◆ **Given exercise**:
The data below holds the lines to copy: everything from the line containing "What Blender Python" to the line containing "scene = bpy.context.scene", both ends included, set down exactly.

Entries with animation source code
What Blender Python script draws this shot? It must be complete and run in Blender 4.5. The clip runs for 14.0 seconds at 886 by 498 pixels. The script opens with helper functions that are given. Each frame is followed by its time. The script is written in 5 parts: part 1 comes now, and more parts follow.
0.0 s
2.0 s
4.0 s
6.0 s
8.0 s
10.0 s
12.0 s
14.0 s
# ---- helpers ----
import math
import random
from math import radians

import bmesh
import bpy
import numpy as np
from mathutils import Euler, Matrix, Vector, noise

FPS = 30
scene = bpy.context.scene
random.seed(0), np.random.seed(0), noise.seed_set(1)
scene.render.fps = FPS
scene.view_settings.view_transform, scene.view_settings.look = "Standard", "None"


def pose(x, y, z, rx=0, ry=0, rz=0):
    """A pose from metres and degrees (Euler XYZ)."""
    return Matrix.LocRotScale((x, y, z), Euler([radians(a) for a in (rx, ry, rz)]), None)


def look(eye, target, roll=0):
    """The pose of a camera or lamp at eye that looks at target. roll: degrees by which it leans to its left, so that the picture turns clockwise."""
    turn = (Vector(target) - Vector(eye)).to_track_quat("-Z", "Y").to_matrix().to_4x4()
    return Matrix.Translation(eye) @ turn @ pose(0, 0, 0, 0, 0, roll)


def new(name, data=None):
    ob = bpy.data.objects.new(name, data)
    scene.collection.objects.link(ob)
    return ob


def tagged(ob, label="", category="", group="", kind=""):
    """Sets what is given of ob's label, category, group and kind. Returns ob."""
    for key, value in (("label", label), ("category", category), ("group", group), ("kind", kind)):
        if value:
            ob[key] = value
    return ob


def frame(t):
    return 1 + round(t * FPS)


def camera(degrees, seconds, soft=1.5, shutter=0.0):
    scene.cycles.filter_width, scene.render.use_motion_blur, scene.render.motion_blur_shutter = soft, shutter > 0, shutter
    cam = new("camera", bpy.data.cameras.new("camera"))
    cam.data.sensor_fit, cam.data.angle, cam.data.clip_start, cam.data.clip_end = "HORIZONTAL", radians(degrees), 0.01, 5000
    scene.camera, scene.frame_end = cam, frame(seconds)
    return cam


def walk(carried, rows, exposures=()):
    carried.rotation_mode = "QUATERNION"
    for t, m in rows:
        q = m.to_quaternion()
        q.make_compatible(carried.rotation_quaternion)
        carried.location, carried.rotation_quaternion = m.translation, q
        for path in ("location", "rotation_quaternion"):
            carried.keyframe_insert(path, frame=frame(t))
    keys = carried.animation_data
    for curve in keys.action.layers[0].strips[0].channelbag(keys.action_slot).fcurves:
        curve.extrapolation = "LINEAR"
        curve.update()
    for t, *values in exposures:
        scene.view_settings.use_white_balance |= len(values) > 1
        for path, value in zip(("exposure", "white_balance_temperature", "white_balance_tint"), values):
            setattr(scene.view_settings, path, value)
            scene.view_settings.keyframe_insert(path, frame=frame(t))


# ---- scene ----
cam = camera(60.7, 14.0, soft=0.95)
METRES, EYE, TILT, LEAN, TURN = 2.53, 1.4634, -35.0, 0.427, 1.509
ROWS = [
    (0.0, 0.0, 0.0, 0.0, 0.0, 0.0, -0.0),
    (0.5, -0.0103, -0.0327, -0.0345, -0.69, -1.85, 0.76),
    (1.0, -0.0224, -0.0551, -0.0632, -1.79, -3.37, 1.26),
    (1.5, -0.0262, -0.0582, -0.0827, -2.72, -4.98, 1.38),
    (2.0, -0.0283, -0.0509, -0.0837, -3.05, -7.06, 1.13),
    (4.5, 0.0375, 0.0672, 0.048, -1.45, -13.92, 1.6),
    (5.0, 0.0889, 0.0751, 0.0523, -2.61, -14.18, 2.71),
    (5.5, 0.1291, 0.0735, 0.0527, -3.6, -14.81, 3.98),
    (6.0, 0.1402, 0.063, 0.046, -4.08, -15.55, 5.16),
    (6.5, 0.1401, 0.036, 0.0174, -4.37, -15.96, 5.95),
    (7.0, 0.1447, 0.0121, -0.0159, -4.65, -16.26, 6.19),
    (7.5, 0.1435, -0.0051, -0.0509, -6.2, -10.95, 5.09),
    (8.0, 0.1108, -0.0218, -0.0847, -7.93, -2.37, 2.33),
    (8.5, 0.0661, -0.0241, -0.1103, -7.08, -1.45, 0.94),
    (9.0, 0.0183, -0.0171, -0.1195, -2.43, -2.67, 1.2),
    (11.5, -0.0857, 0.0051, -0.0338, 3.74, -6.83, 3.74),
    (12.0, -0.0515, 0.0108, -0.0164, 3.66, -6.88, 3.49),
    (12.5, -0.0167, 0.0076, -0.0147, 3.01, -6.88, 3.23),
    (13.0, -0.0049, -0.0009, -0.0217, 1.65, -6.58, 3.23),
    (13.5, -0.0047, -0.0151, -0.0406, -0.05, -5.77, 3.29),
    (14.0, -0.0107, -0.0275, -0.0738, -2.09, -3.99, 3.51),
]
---
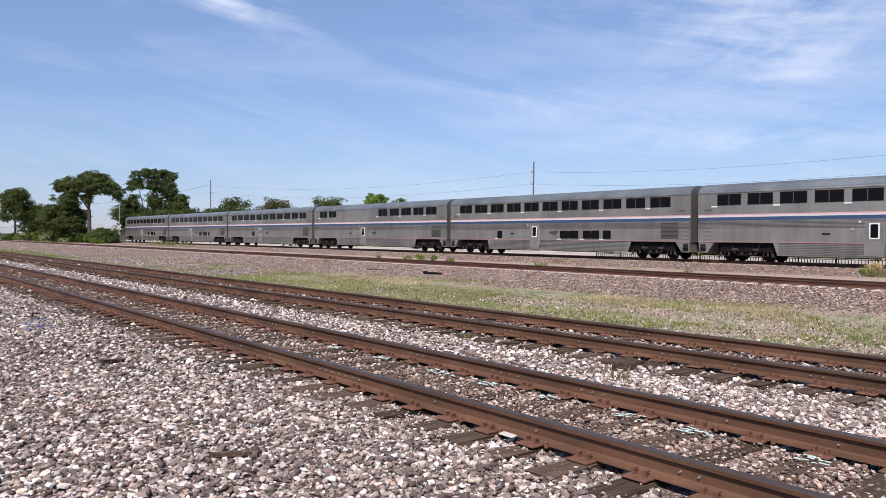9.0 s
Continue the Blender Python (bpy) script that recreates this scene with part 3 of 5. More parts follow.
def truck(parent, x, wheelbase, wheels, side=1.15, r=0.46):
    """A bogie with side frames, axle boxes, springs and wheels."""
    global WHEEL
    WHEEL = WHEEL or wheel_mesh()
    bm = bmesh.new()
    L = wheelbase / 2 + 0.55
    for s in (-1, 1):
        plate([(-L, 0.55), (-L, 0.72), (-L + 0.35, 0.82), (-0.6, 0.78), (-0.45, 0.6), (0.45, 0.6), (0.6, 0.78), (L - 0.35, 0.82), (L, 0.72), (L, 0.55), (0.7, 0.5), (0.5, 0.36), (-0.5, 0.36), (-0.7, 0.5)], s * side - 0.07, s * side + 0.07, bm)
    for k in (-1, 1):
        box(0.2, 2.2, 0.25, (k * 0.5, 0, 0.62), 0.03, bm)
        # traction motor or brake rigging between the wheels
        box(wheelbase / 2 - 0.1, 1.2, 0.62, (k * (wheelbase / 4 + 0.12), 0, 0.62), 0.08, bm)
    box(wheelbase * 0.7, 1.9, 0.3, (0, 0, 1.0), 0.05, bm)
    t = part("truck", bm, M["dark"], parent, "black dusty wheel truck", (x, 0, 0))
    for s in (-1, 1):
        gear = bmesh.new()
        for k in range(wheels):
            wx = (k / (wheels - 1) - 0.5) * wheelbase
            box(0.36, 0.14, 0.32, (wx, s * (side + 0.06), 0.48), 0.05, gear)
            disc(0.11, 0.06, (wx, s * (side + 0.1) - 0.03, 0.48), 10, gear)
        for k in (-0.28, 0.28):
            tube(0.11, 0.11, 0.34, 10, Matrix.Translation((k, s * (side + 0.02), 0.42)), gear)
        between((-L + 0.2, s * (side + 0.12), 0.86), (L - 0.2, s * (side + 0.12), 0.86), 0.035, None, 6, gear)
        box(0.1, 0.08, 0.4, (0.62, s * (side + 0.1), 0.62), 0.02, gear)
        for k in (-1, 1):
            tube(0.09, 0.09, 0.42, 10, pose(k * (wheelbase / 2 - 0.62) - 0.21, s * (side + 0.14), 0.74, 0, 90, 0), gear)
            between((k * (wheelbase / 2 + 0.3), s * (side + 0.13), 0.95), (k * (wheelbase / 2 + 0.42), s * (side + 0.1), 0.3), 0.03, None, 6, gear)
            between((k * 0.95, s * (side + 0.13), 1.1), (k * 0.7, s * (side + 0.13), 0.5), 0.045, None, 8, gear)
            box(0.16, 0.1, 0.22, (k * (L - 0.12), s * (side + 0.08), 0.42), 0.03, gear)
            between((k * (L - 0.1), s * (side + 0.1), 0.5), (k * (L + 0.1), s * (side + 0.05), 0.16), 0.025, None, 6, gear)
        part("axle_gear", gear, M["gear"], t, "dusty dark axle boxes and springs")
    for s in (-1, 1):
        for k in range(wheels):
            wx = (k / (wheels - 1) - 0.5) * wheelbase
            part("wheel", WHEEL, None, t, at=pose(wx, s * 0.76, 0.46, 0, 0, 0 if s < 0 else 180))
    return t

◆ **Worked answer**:
What Blender Python script draws this shot? It must be complete and run in Blender 4.5. The clip runs for 14.0 seconds at 886 by 498 pixels. The script opens with helper functions that are given. Each frame is followed by its time. The script is written in 5 parts: part 1 comes now, and more parts follow.
0.0 s
2.0 s
4.0 s
6.0 s
8.0 s
10.0 s
12.0 s
14.0 s
# ---- helpers ----
import math
import random
from math import radians

import bmesh
import bpy
import numpy as np
from mathutils import Euler, Matrix, Vector, noise

FPS = 30
scene = bpy.context.scene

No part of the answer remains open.